Tuesday 30 December 2008

Improved Antenna to revolutionise mobile battery life

Atif Shamim, revolutionising mobile battery life

­Atif Shamim, an electronics PhD student at Carleton University, has built a prototype that extends the battery life of mobile phones, by getting rid of all the wires used to connect the electronic circuits with the antenna.

The invention involves a packaging technique to connect the antenna with the circuits via a wireless connection between a micro-antenna embedded within the circuits on the chip.

“This has not been tried before - that the circuits are connected to the antenna wirelessly. They’ve been connected through wires and a bunch of other components. That’s where the power gets lost,” Mr. Shamim said.
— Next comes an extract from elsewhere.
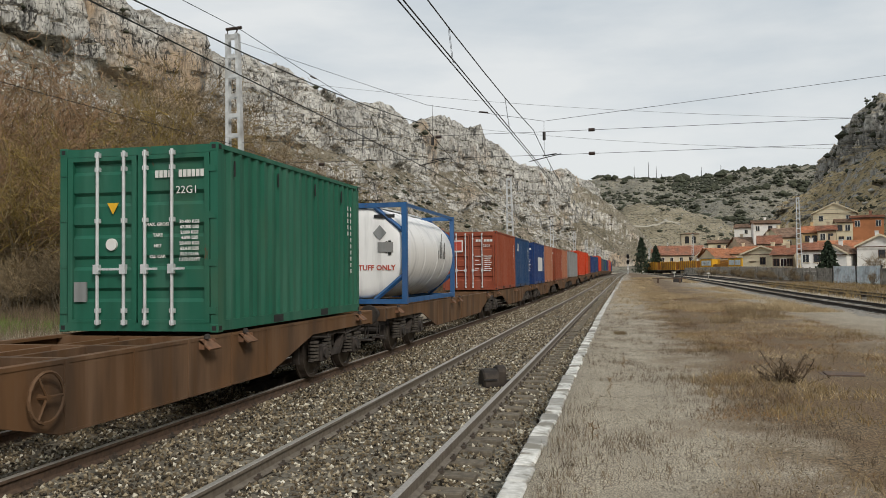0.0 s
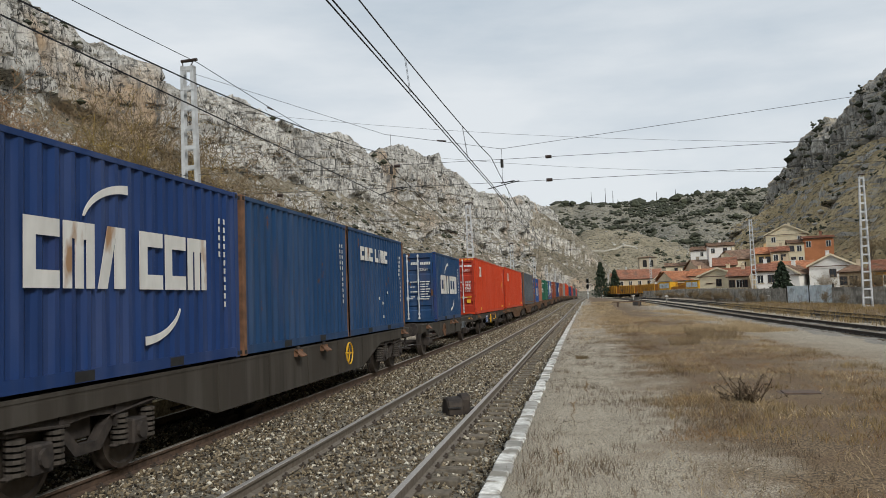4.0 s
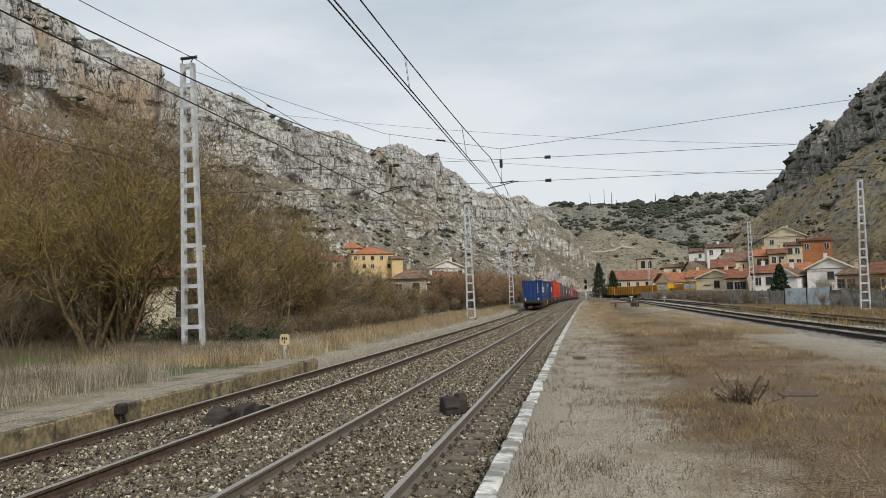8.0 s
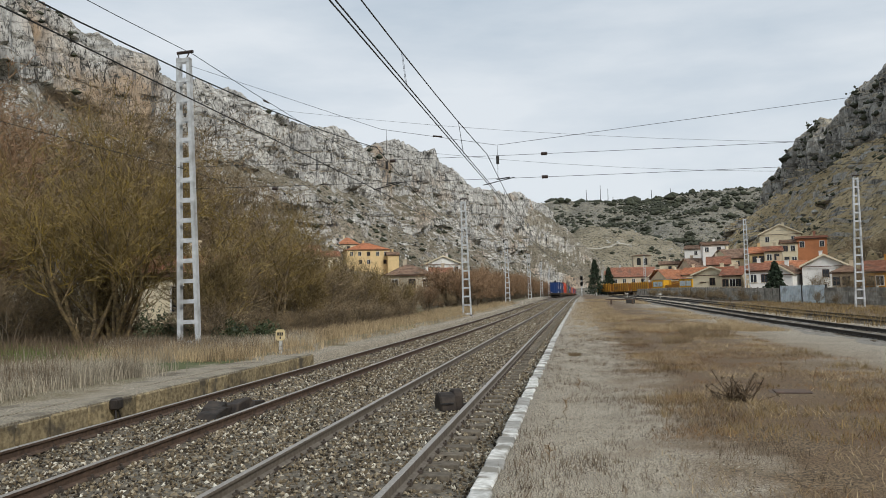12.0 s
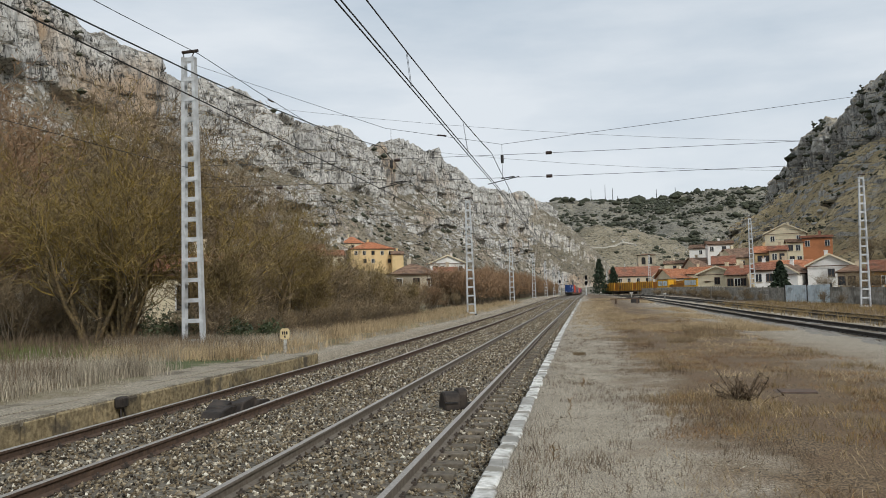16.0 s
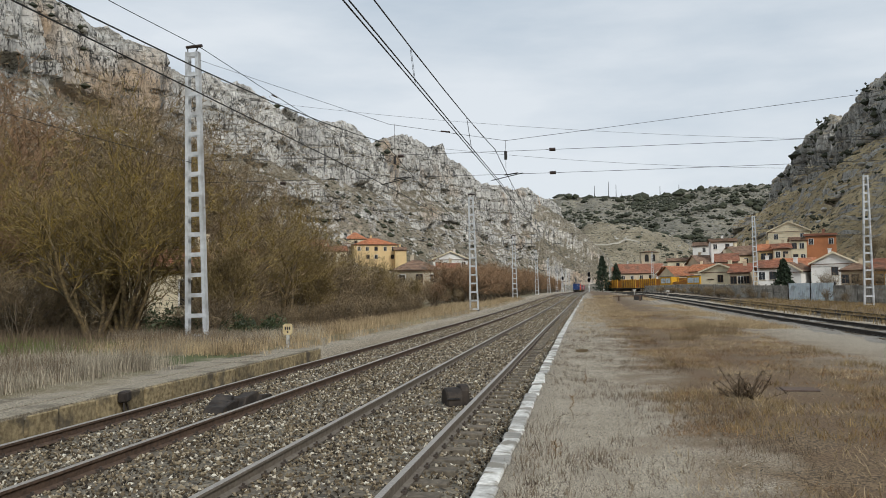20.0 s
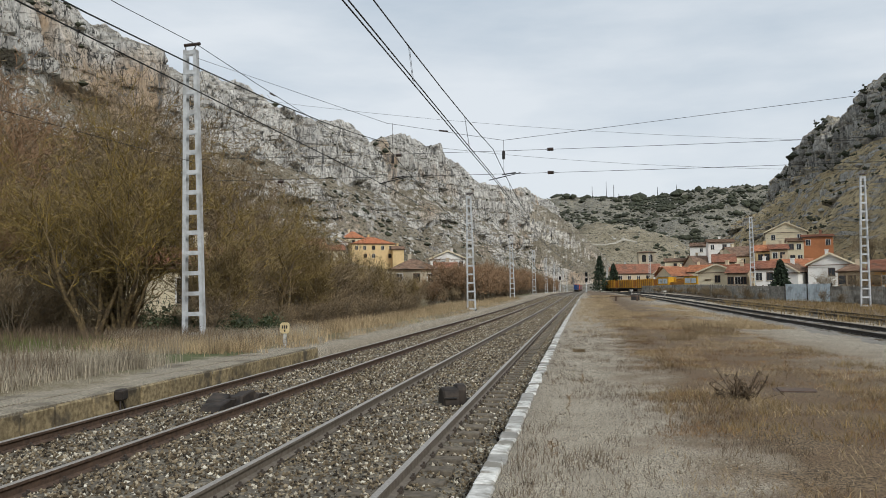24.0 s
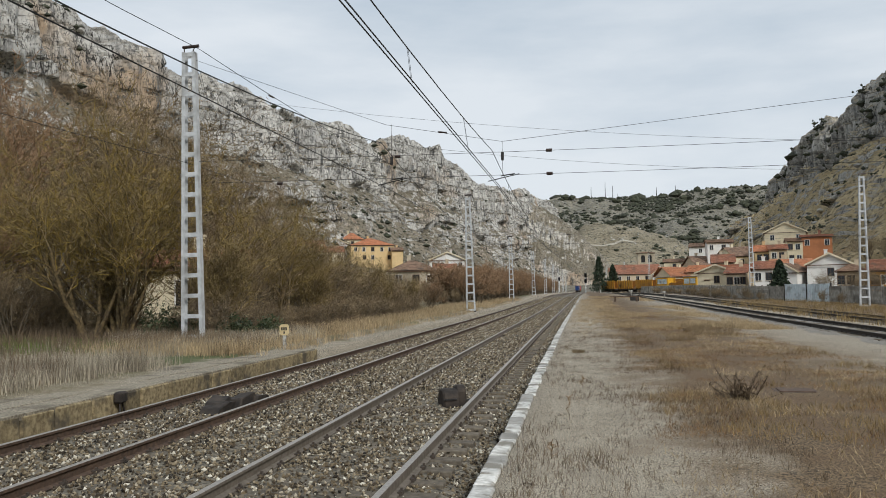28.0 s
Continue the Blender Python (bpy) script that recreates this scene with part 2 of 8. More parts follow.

He estimates his module consumes 12 times less power than the traditional, wired-transmitter module. It is also much simpler in design, lowering the overall cost of any hand-held device, he said.

Mr. Shamim has filed patent applications in the U.S. and in Canada.

Earlier this year, the Ottawa Centre for Research and Innovation honoured Mr. Shamim and Mr. Arsalan as student researchers of the year for their work in the field of wireless biomedical sensors.

Shamim says his major goals for the innovation still lie in biomedical applications, including his original radiation sensors as well as remote healthcare sensors to monitor heart-rate, blood pressure and body temperature. He and Arsalan have also started up a company called Vital Signs Monitoring, and the two have already filed patents for the technology they developed. Clearly he has come a long way from when he first came to Canada, but he says his goals are still the same.

"My aim when I came here was to get some real skills in this domain, learn some new things and be an expert of something that would be valuable for me to find employment," said Shamim. "I was looking for a neat application for these small transmitters. ...That's where the trend is: make it cheaper, smaller, more efficient, so I think this is a good step towards that."